-- START Data provided --
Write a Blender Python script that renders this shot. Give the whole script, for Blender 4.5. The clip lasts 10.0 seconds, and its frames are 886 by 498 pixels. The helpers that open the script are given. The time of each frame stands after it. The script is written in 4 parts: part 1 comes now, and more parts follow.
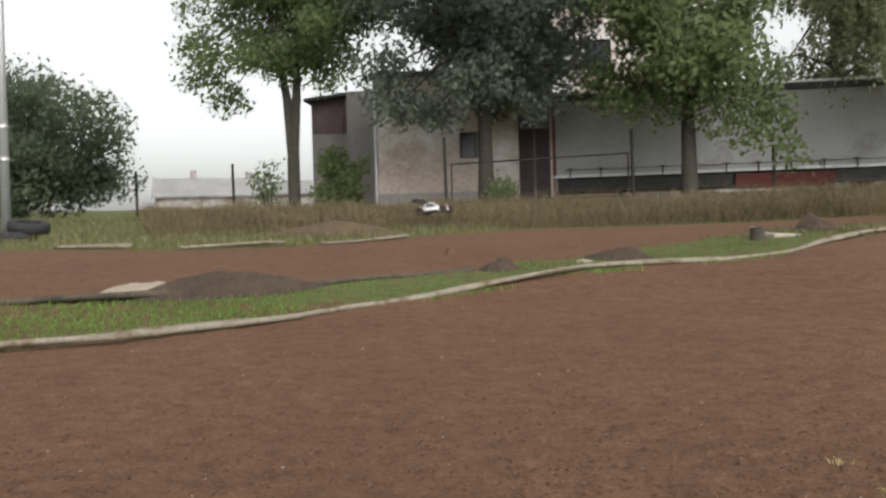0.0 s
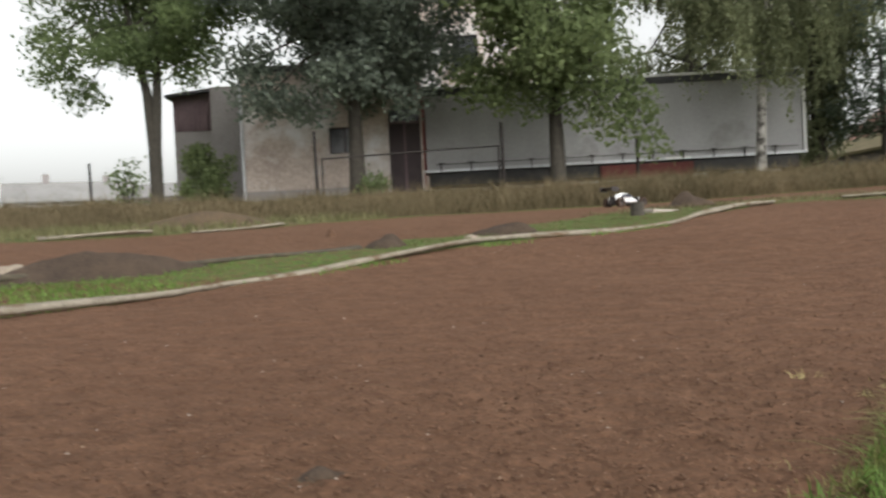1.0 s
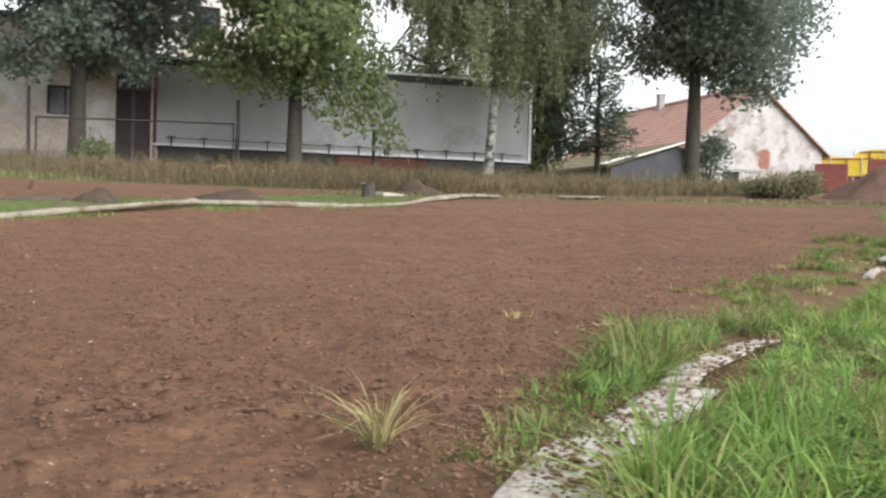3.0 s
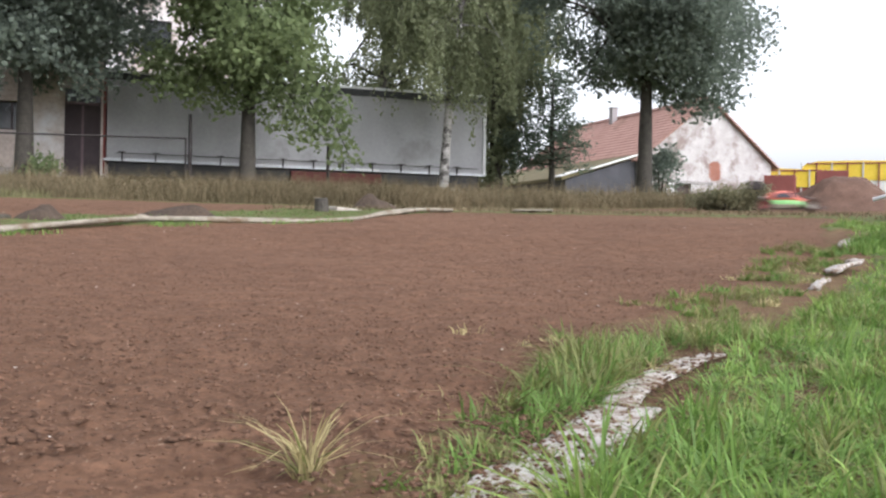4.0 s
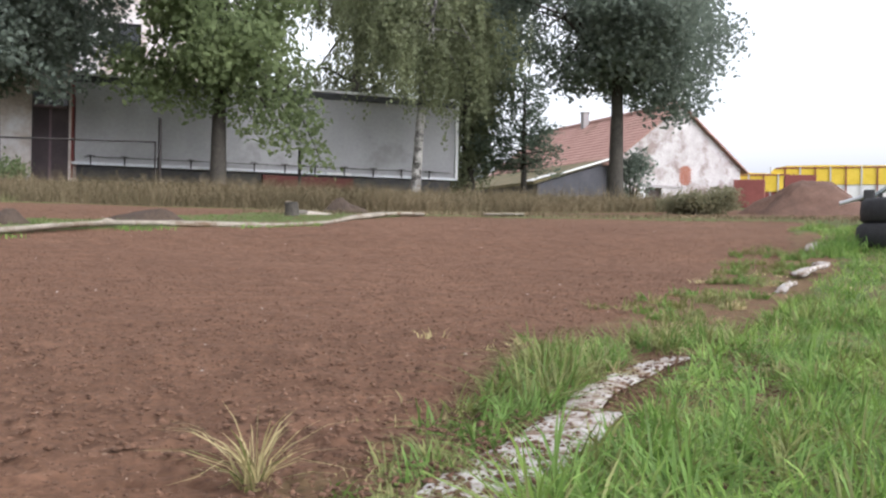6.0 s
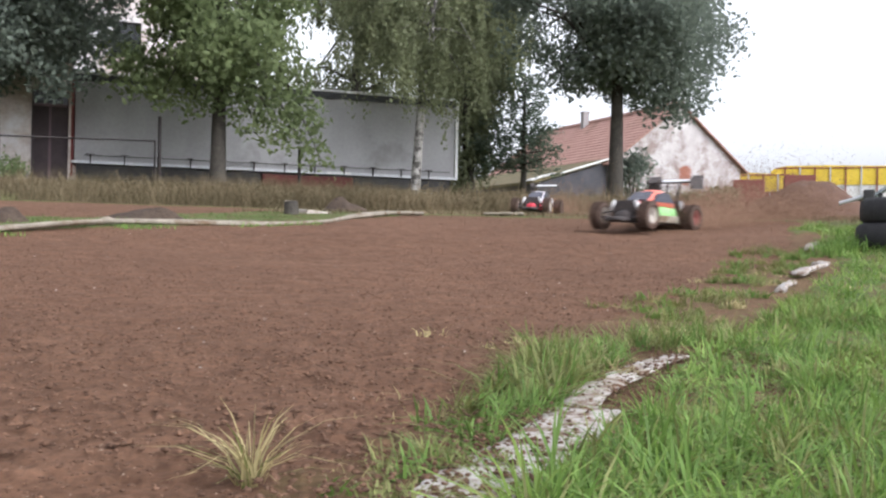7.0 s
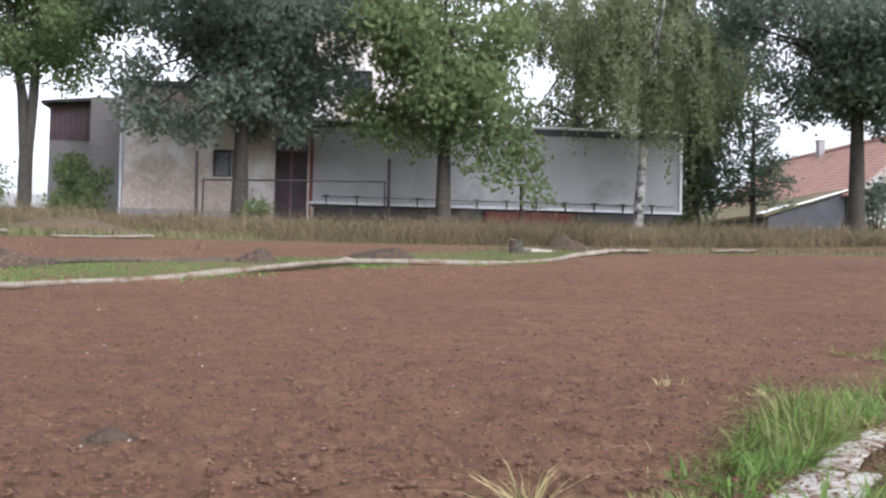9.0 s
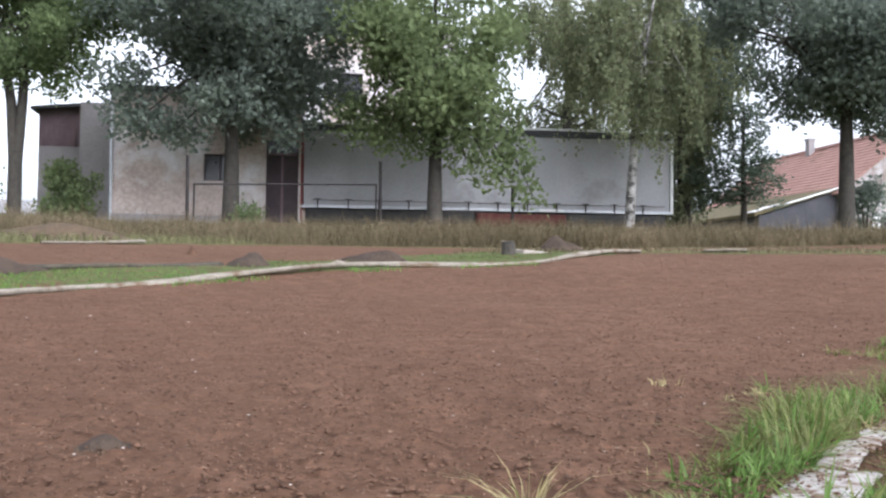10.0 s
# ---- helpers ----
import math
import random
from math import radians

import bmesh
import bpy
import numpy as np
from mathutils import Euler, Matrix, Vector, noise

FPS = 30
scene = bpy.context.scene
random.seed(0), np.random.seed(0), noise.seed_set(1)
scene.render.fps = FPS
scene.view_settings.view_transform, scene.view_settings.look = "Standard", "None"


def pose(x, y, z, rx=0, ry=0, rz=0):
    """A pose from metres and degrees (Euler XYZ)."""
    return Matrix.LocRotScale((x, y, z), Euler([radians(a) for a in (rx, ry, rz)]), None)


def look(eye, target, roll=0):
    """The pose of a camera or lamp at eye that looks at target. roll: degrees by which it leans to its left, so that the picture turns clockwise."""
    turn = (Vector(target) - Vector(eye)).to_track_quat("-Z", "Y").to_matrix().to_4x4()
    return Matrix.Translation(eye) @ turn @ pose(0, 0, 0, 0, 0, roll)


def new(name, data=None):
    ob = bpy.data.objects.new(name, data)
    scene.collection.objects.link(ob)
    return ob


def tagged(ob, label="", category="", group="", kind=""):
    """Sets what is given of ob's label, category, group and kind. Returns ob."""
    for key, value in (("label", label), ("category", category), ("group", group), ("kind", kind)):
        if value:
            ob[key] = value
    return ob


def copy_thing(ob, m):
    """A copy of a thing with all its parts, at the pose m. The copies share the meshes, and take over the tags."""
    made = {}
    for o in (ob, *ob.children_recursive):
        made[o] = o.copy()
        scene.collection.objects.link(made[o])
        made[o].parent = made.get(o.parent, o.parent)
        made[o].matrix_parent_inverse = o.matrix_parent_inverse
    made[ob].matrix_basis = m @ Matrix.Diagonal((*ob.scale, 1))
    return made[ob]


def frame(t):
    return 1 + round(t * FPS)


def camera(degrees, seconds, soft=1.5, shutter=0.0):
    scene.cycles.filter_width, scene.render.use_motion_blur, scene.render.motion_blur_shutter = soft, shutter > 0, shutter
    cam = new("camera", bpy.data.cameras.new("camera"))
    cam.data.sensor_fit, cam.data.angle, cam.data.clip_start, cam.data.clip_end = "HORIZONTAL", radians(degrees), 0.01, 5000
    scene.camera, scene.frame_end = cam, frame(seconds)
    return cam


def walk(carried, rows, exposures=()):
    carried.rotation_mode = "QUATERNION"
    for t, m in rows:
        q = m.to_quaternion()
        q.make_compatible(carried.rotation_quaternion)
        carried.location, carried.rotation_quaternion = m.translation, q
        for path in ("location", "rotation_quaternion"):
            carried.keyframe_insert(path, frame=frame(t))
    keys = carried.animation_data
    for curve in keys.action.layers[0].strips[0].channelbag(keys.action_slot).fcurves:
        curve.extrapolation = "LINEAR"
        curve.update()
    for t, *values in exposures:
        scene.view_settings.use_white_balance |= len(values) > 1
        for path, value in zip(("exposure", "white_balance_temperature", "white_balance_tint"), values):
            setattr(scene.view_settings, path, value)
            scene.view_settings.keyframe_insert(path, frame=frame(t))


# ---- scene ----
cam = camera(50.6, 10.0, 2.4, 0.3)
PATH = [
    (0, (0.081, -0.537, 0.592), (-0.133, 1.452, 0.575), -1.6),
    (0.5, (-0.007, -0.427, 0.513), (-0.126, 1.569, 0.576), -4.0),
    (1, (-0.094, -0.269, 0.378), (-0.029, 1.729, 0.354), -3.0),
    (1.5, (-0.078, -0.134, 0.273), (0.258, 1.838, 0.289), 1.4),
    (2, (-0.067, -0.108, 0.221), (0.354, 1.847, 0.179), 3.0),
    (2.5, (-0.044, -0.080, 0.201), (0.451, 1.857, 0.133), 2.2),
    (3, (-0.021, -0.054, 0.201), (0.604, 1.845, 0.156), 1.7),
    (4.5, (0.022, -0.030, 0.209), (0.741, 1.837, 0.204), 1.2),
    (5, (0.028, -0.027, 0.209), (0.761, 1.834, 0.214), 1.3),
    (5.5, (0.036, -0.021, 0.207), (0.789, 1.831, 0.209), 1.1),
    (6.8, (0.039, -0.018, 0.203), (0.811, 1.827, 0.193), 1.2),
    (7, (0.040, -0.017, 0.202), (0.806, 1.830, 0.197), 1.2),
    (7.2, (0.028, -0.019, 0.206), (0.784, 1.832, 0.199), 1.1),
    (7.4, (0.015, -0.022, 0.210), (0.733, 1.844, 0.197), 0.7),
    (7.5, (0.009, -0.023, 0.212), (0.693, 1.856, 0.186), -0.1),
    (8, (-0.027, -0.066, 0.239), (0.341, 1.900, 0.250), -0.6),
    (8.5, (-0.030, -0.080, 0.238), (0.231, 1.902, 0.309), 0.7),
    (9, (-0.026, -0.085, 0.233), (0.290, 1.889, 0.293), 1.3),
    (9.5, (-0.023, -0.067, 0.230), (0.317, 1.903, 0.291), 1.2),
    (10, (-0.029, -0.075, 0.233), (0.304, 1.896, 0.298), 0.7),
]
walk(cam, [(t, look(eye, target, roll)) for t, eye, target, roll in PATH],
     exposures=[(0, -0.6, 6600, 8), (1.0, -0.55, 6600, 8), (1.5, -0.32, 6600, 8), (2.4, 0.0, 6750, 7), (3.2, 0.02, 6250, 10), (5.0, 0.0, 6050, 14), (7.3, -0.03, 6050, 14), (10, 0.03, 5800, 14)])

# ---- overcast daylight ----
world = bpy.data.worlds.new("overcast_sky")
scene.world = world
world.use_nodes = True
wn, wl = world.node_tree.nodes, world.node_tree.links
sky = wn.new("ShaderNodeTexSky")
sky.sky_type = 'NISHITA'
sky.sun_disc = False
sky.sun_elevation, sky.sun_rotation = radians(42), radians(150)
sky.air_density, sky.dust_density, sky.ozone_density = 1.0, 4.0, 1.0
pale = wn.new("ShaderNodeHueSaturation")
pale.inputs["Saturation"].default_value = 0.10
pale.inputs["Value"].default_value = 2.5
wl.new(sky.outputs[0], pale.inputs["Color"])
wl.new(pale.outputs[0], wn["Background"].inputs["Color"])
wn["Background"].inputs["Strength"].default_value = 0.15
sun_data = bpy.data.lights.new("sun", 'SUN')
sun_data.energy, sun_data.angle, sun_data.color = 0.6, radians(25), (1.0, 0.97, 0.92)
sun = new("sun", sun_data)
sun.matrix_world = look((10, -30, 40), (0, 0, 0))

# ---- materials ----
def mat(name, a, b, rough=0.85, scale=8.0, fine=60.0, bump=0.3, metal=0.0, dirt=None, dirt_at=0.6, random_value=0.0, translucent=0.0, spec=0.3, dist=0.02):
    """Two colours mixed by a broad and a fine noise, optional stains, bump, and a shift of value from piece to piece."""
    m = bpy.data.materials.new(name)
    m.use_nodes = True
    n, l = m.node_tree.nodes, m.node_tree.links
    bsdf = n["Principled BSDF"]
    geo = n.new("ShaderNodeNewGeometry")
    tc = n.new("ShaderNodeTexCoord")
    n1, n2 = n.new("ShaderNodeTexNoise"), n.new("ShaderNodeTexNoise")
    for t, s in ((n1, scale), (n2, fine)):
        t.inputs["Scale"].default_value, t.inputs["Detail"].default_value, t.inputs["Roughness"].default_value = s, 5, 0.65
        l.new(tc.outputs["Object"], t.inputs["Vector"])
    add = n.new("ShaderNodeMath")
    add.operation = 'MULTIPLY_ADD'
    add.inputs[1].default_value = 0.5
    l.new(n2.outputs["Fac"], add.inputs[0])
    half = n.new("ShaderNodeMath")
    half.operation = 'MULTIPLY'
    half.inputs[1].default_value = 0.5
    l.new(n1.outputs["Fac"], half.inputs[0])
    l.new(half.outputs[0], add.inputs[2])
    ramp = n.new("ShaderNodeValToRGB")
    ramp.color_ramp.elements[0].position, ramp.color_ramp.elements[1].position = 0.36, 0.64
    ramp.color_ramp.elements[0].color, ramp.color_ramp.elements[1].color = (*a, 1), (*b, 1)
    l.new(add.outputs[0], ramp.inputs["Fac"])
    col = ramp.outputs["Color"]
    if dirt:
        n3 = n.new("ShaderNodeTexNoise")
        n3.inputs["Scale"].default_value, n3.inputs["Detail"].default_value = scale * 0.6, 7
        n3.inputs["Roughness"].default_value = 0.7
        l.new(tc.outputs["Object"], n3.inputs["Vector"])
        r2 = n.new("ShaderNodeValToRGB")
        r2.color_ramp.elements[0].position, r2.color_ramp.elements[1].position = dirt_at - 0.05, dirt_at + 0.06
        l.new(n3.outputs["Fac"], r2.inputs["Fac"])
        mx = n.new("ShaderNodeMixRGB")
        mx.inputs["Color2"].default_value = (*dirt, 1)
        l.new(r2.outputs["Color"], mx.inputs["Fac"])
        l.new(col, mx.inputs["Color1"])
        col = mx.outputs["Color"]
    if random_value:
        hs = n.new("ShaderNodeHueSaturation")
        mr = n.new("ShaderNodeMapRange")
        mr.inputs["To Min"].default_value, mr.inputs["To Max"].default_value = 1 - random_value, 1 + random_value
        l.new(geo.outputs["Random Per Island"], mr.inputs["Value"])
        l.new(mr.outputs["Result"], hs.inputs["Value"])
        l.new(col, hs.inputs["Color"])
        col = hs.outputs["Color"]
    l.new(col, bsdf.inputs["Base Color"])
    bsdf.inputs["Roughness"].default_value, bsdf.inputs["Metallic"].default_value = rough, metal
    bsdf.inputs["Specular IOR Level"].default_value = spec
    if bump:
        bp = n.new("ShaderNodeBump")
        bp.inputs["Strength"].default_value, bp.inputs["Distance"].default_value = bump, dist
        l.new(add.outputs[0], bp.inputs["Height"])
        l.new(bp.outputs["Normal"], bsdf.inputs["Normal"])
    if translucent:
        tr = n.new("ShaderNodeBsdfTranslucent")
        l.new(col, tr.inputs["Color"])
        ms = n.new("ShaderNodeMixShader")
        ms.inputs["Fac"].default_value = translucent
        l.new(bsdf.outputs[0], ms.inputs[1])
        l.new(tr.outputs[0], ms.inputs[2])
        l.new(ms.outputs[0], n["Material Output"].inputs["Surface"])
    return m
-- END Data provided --
* [Task goal]
Without the pictures, return the listing above from its first line through the line that has "scene = bpy.context.scene".

* [The output]
Write a Blender Python script that renders this shot. Give the whole script, for Blender 4.5. The clip lasts 10.0 seconds, and its frames are 886 by 498 pixels. The helpers that open the script are given. The time of each frame stands after it. The script is written in 4 parts: part 1 comes now, and more parts follow.
0.0 s
1.0 s
3.0 s
4.0 s
6.0 s
7.0 s
9.0 s
10.0 s
# ---- helpers ----
import math
import random
from math import radians

import bmesh
import bpy
import numpy as np
from mathutils import Euler, Matrix, Vector, noise

FPS = 30
scene = bpy.context.scene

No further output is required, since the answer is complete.